Rob Prichard of Metrolinx argues that the financial goal is to minimize provincial debt, and starting the projects early would add to the debt regardless of who pays the interest costs in the short term.  This is really the nub of the debate.  Queen’s Park seeks to minimize its book debt, and must deal with accounting standards that no longer allow governments to hide debt through leases or third-party financing.  Oddly enough, this also affects some privatization schemes because, ultimately, the government is still on the hook to pay for the lines.

There are much larger questions in play here.

Metrolinx “Big Move” plan includes over 50 projects, and we have no idea of how Queen’s Park will pay for them, much less operate the network once it is built.  If the first five projects are stretched over the next decade, when will work begin on the others?  Will any new revenues (tolls, taxes, the Tooth Fairy) be used to fund additional projects, or will they backfill the original five?

Metrolinx’ mandate for a financial plan was explicitly set up to keep funding issues off the radar until after the 2011 provincial election, but that idea (a triumph of politics over good planning) fell apart when the 2010 budget cut funding for transit.

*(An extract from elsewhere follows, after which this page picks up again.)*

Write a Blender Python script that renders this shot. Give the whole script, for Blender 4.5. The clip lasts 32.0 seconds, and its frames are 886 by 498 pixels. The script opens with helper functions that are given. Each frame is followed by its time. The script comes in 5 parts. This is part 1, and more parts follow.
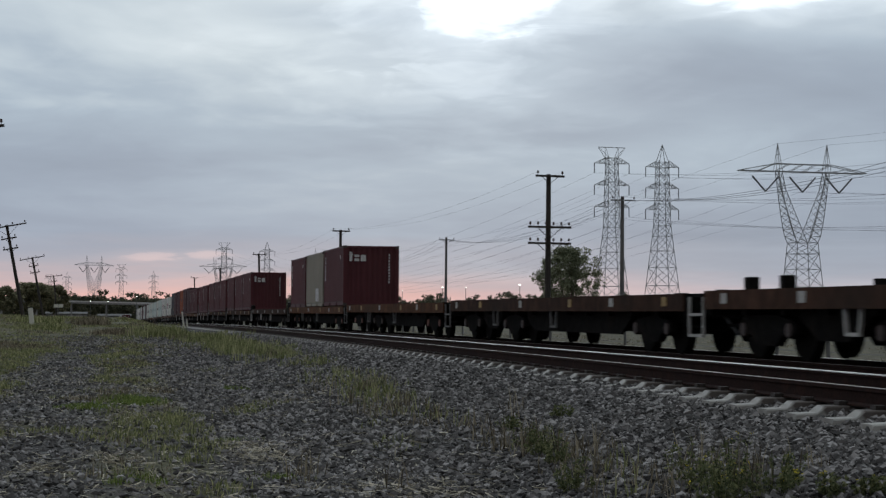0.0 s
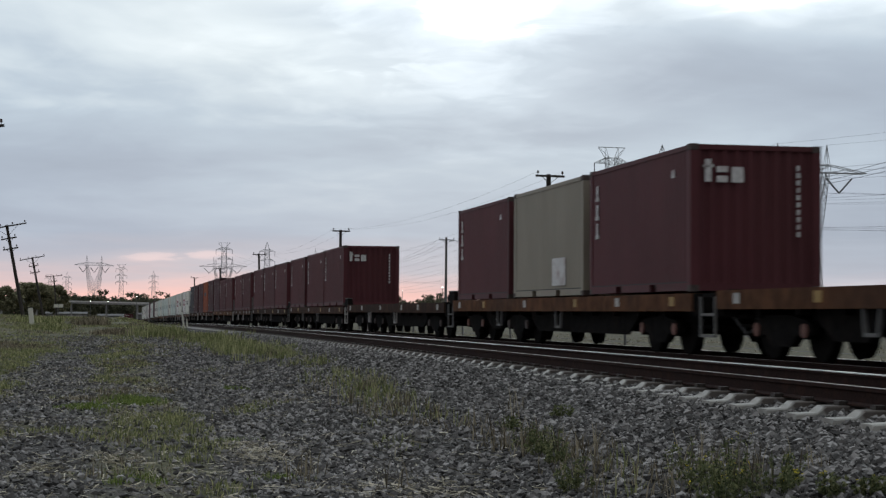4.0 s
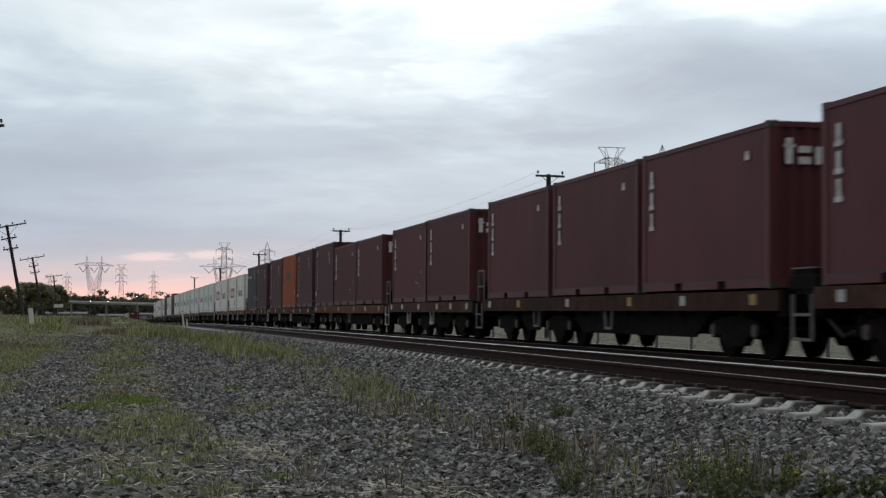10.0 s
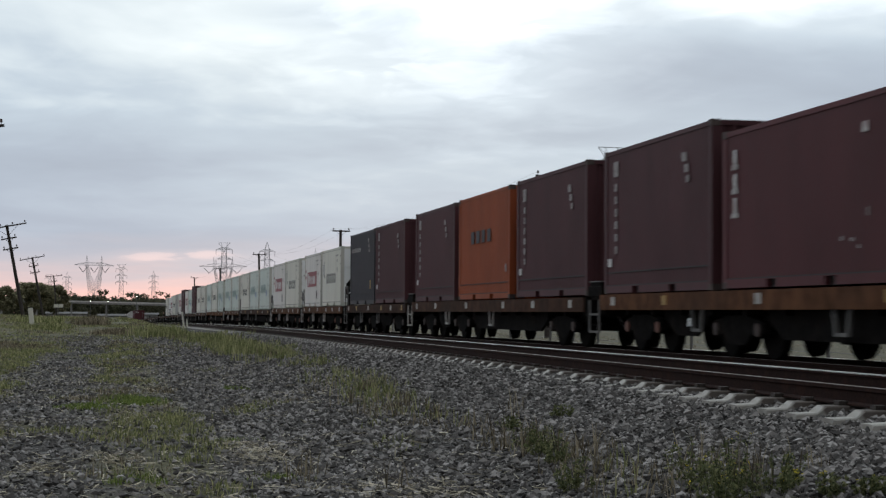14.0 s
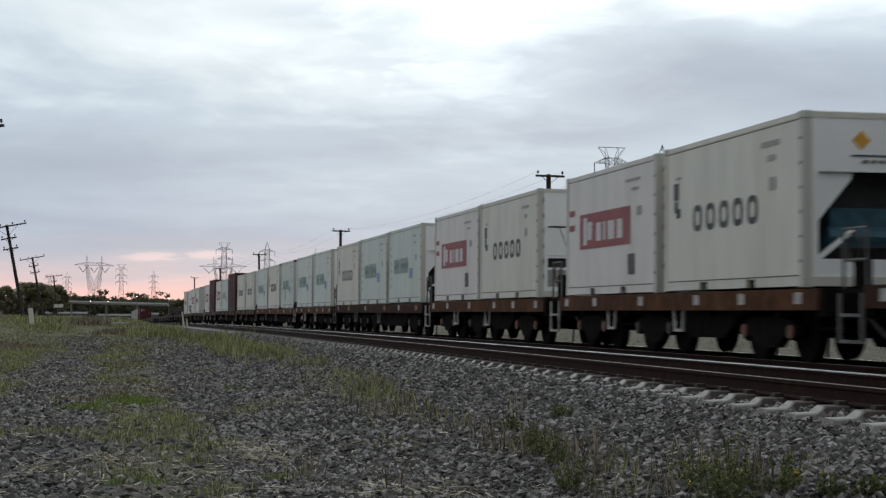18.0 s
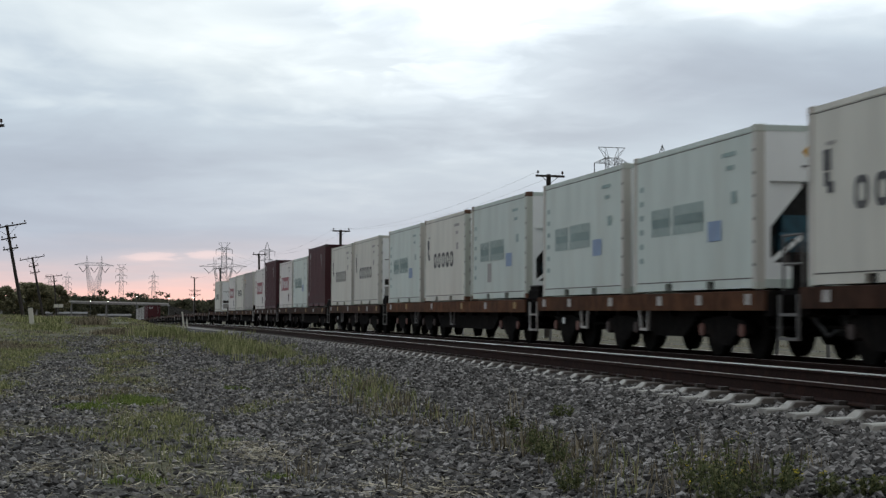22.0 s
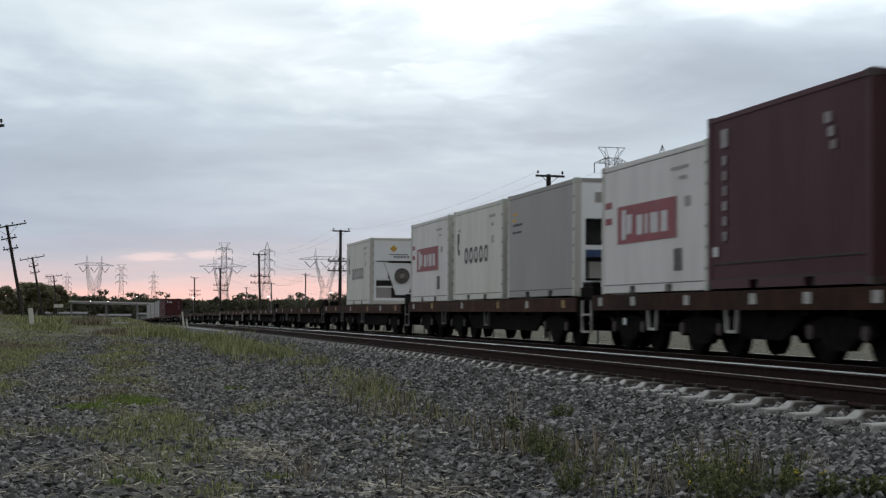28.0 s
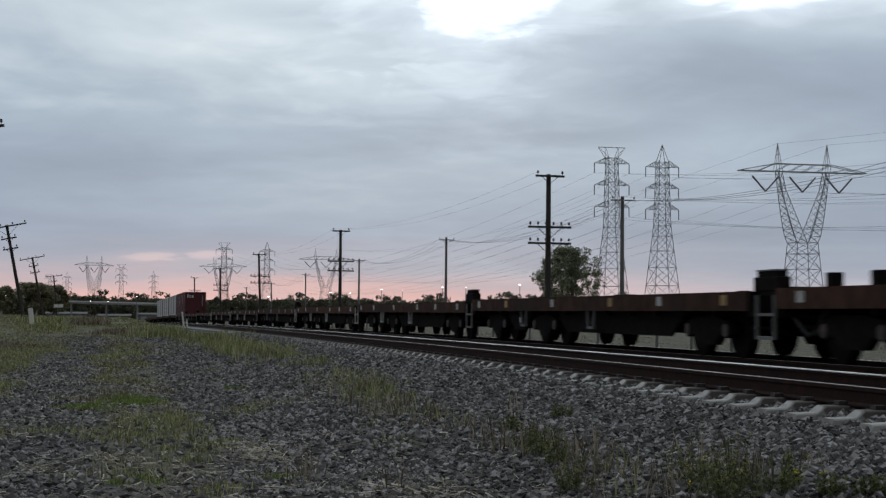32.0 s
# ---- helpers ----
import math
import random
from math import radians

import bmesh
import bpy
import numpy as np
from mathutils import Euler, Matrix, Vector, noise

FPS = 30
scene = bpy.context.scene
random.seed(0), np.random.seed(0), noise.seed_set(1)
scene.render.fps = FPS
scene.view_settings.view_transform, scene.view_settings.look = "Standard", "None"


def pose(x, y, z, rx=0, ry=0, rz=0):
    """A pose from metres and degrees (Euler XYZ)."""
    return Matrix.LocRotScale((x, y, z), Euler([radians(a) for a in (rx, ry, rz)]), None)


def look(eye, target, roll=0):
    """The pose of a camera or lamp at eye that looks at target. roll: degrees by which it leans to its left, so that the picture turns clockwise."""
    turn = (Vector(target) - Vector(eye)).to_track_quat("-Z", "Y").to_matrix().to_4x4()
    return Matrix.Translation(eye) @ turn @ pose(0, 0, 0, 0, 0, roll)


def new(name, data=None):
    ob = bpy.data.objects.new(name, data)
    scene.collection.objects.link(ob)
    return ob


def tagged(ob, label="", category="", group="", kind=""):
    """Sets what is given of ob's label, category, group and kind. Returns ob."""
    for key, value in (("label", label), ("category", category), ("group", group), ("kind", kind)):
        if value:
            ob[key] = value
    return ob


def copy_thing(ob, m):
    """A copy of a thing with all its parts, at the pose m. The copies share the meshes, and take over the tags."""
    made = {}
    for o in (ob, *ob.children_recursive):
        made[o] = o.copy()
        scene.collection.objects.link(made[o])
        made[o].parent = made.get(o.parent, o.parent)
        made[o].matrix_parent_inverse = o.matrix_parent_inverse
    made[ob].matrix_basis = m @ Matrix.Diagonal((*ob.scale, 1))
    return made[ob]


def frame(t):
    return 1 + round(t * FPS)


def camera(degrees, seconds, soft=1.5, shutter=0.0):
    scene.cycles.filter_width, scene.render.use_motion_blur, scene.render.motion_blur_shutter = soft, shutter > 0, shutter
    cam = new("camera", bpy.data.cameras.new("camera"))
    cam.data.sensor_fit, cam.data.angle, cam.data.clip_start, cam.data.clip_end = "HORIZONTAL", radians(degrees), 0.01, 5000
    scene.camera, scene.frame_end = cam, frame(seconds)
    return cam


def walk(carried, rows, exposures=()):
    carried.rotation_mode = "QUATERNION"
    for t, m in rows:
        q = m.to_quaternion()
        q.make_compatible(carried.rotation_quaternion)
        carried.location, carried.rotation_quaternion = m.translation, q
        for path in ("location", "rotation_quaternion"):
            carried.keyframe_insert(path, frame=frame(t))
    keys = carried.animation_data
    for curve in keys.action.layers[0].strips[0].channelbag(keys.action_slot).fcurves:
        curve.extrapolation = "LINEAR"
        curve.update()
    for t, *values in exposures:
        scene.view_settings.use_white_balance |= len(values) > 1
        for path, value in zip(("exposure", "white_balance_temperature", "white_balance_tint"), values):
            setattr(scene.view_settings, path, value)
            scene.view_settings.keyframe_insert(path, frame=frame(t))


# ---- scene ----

On top of this, there is no word on a provincial role in funding operating costs of local transit systems.  In a best-case scenario, this might show up in the 2011 budget as a pre-election goodie, but Toronto and the TTC will go into their own budget cycle (which is largely complete by the time Queen’s Park announces its own plans) facing a TTC operating subsidy of about half a billion dollars.  Mayoral candidates have a lot to be worried about, and they won’t solve the problem by counting the pencils.